11 A historical phenomenon, purely and completely known and resolved into an object of knowledge, is, for the person who has recognized it, dead. In it the person perceives the delusion, the injustice, the blind suffering, and generally the entire temporal dark horizon of that phenomenon and, at the same time, in the process he perceives his own historical power. This power has now become for him, as a knower, powerless, but perhaps not yet for him as a living person.

12 History, conceived as pure knowledge, once it becomes sovereign, would be a kind of conclusion to living and a final reckoning for humanity. Only when historical culture is ruled and led by a higher force and does not itself govern and lead does it bring with it a powerful new stream of life, a developing culture for example, something healthy with future promise.

13 Insofar as history stands in the service of life, it stands in the service of an unhistorical power and will therefore, in this subordinate position, never be able to (and should never be able to) become pure science, something like mathematics. However, the problem to what degree living requires the services of history generally is one of the most important questions and concerns with respect to the health of a human being, a people, or a culture. For with a certain excess of history, living crumbles away and degenerates. Moreover, history itself also degenerates through this decay.
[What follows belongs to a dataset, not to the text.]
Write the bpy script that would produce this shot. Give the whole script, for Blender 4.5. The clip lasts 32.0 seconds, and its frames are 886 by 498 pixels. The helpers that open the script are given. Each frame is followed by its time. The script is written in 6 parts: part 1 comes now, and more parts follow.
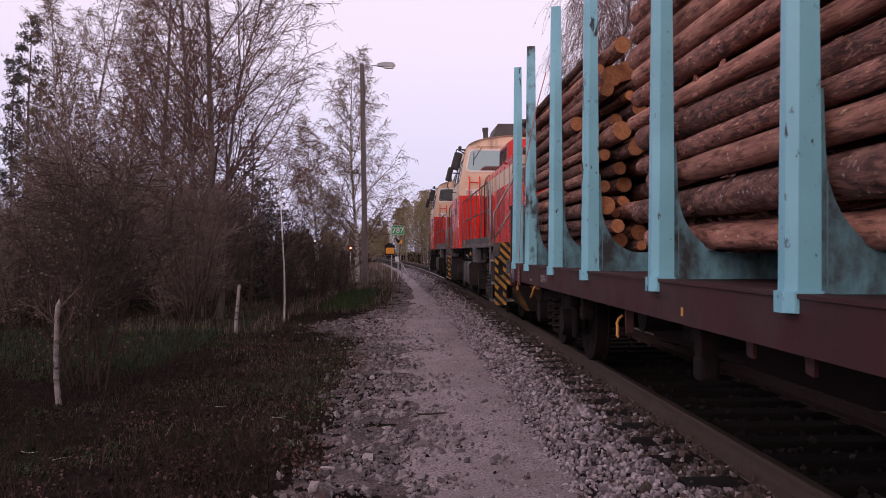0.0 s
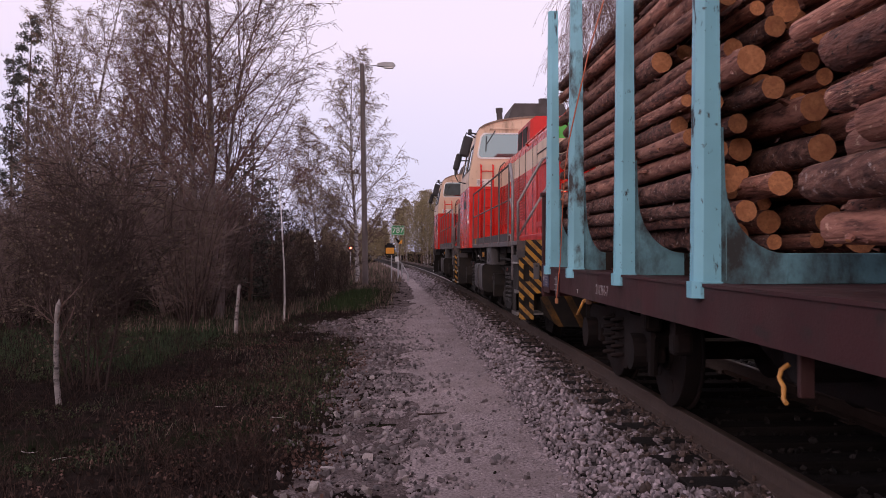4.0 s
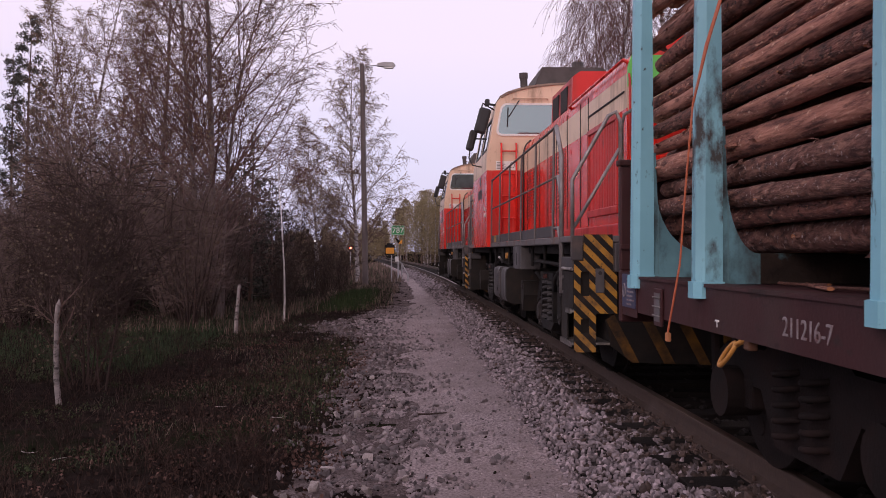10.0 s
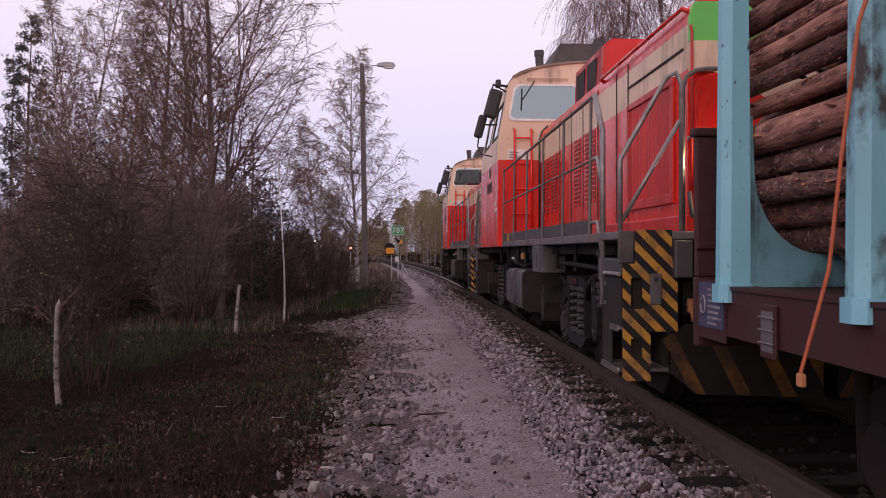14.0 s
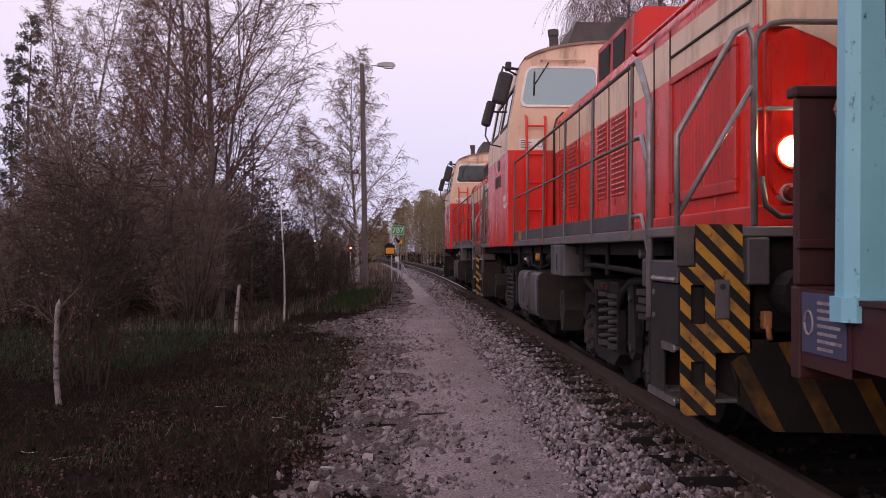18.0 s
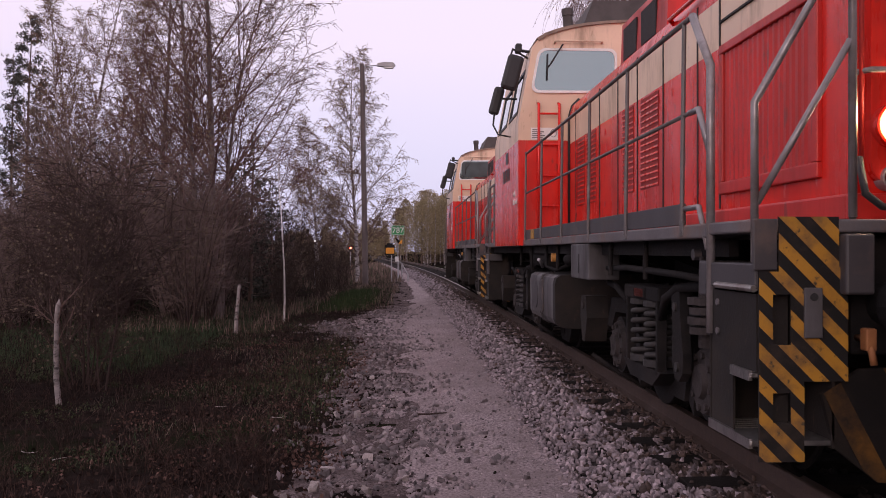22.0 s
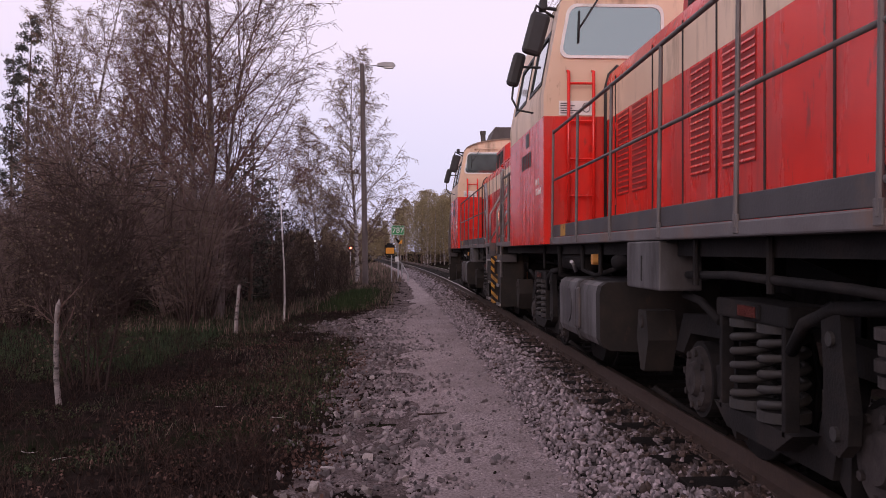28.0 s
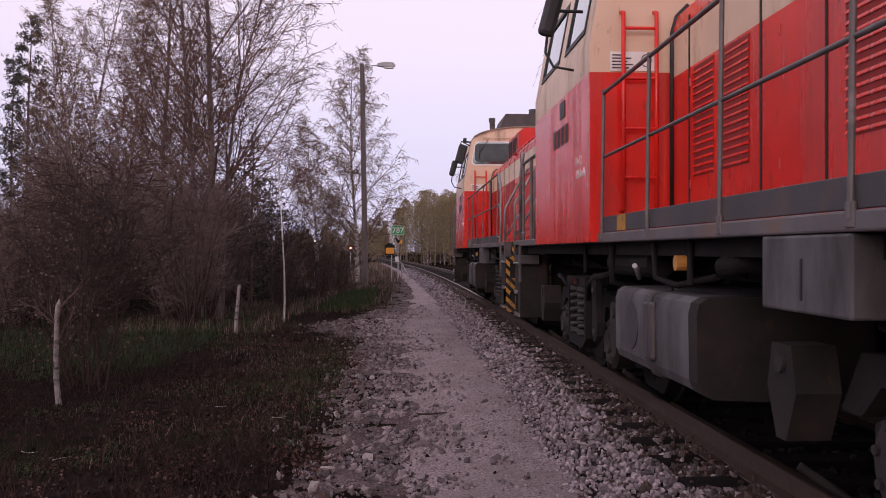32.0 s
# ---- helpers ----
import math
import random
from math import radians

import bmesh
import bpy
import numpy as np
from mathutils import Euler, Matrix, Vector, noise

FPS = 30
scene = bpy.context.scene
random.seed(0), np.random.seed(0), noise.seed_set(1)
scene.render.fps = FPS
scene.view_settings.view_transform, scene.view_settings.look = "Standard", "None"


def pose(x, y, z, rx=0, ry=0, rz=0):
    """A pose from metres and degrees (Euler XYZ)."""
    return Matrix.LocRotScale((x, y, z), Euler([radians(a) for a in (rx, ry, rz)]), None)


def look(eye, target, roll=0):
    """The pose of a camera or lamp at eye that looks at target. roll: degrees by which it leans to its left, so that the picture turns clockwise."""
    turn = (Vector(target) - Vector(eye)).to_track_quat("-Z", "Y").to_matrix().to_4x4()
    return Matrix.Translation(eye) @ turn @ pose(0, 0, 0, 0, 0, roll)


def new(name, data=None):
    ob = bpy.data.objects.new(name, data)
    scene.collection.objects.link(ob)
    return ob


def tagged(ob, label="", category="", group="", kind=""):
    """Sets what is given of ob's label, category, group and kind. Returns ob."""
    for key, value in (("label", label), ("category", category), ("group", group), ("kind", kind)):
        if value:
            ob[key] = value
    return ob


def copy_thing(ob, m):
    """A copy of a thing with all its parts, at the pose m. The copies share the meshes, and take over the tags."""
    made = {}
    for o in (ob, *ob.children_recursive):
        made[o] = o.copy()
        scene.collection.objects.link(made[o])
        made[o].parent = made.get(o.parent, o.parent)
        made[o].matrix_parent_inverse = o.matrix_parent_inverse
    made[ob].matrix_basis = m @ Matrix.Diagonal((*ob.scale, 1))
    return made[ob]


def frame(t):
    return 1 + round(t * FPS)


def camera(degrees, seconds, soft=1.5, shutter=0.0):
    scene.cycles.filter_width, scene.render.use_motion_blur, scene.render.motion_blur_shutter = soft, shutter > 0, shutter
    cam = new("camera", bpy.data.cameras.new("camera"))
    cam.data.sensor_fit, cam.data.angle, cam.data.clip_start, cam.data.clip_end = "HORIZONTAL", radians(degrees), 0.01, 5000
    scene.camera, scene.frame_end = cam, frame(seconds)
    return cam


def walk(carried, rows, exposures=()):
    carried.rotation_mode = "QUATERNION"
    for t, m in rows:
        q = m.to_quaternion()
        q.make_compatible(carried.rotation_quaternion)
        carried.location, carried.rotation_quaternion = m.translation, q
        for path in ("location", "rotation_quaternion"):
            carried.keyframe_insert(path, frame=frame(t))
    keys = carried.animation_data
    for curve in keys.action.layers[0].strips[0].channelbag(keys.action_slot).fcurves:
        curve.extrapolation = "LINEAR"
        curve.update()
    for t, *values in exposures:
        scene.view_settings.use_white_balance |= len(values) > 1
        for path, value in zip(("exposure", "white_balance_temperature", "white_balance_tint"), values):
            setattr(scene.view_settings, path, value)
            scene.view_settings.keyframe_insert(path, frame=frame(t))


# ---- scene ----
# Plan: x to the right, y along the track away from the camera, z = 0 near the top of the rails.
EYE_Z = 1.29
cam = camera(52.6, 32.0, soft=0.95, shutter=0.5)
EYE_POSE = look((0.0, 0.0, EYE_Z), (math.tan(radians(2.57)) * 100, 100.0, EYE_Z + 0.22), 0.0)
walk(cam, [(0.0, EYE_POSE), (32.0, EYE_POSE)], exposures=[(0.0, 0.12, 6800, 29), (32.0, 0.12, 6800, 29)])

# ---- light: a bright dusk sky, the sun just gone behind thin cloud ----
world = bpy.data.worlds.new("dusk_sky")
scene.world = world
world.use_nodes = True
wn, wl = world.node_tree.nodes, world.node_tree.links
wn.clear()
w_out = wn.new("ShaderNodeOutputWorld")
w_bg = wn.new("ShaderNodeBackground")
w_sky = wn.new("ShaderNodeTexSky")
w_sky.sky_type = "NISHITA"
w_sky.sun_disc = False
w_sky.sun_elevation = radians(10)
w_sky.sun_rotation = radians(200)
w_sky.air_density, w_sky.dust_density, w_sky.ozone_density = 1.0, 2.0, 1.0
w_mix = wn.new("ShaderNodeMix")
w_mix.data_type = "RGBA"
w_mix.inputs["Factor"].default_value = 0.78
# the pale veil of high cloud: bluer towards the horizon, lilac and white higher up
w_tc = wn.new("ShaderNodeTexCoord")
w_sep = wn.new("ShaderNodeSeparateXYZ")
wl.new(w_tc.outputs["Generated"], w_sep.inputs[0])
w_ramp = wn.new("ShaderNodeValToRGB")
for pos, c in ((0.0, (0.60, 0.66, 0.90)), (0.10, (0.69, 0.725, 0.94)), (0.22, (0.88, 0.845, 0.98)), (0.40, (0.95, 0.92, 1.0))):
    el = w_ramp.color_ramp.elements[0] if pos == 0 else (w_ramp.color_ramp.elements[1] if pos == 0.10 else w_ramp.color_ramp.elements.new(pos))
    el.position, el.color = pos, (*c, 1)
wl.new(w_sep.outputs["Z"], w_ramp.inputs["Fac"])
w_veil = wn.new("ShaderNodeVectorMath")
w_veil.operation = "SCALE"
w_veil.inputs["Scale"].default_value = 10.2
wl.new(w_ramp.outputs["Color"], w_veil.inputs[0])
wl.new(w_veil.outputs["Vector"], w_mix.inputs["B"])
wl.new(w_sky.outputs["Color"], w_mix.inputs["A"])
wl.new(w_mix.outputs["Result"], w_bg.inputs["Color"])
w_bg.inputs["Strength"].default_value = 0.105
wl.new(w_bg.outputs["Background"], w_out.inputs["Surface"])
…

2. Alludes to Cratylus who came to the view that, since no true statement can be made about a thing which is always changing, one ought to say nothing, but only move one's finger (cf. Aristotle, Metaphysics, V, 1013, a13).

3. "The man of action is always without conscience; no one has a conscience except the observer," from "Sprüche in Prosa," quoted in Gedanken aus Goethe's Werken, ed. Hermann Levi, F. Bruckmann, A. G. Munich, no date, 4th ed., p. 80.

4. Probably Barthold Georg Niebuhr.

5. Dialogues Concerning Natural Religion, Part X, quoted from John Dryen, Aureng-Zebe, Act IV, Scene 1.

6. From Leopardi's poem, "A se stesso," (To himself), Trans. Edwin Morgan.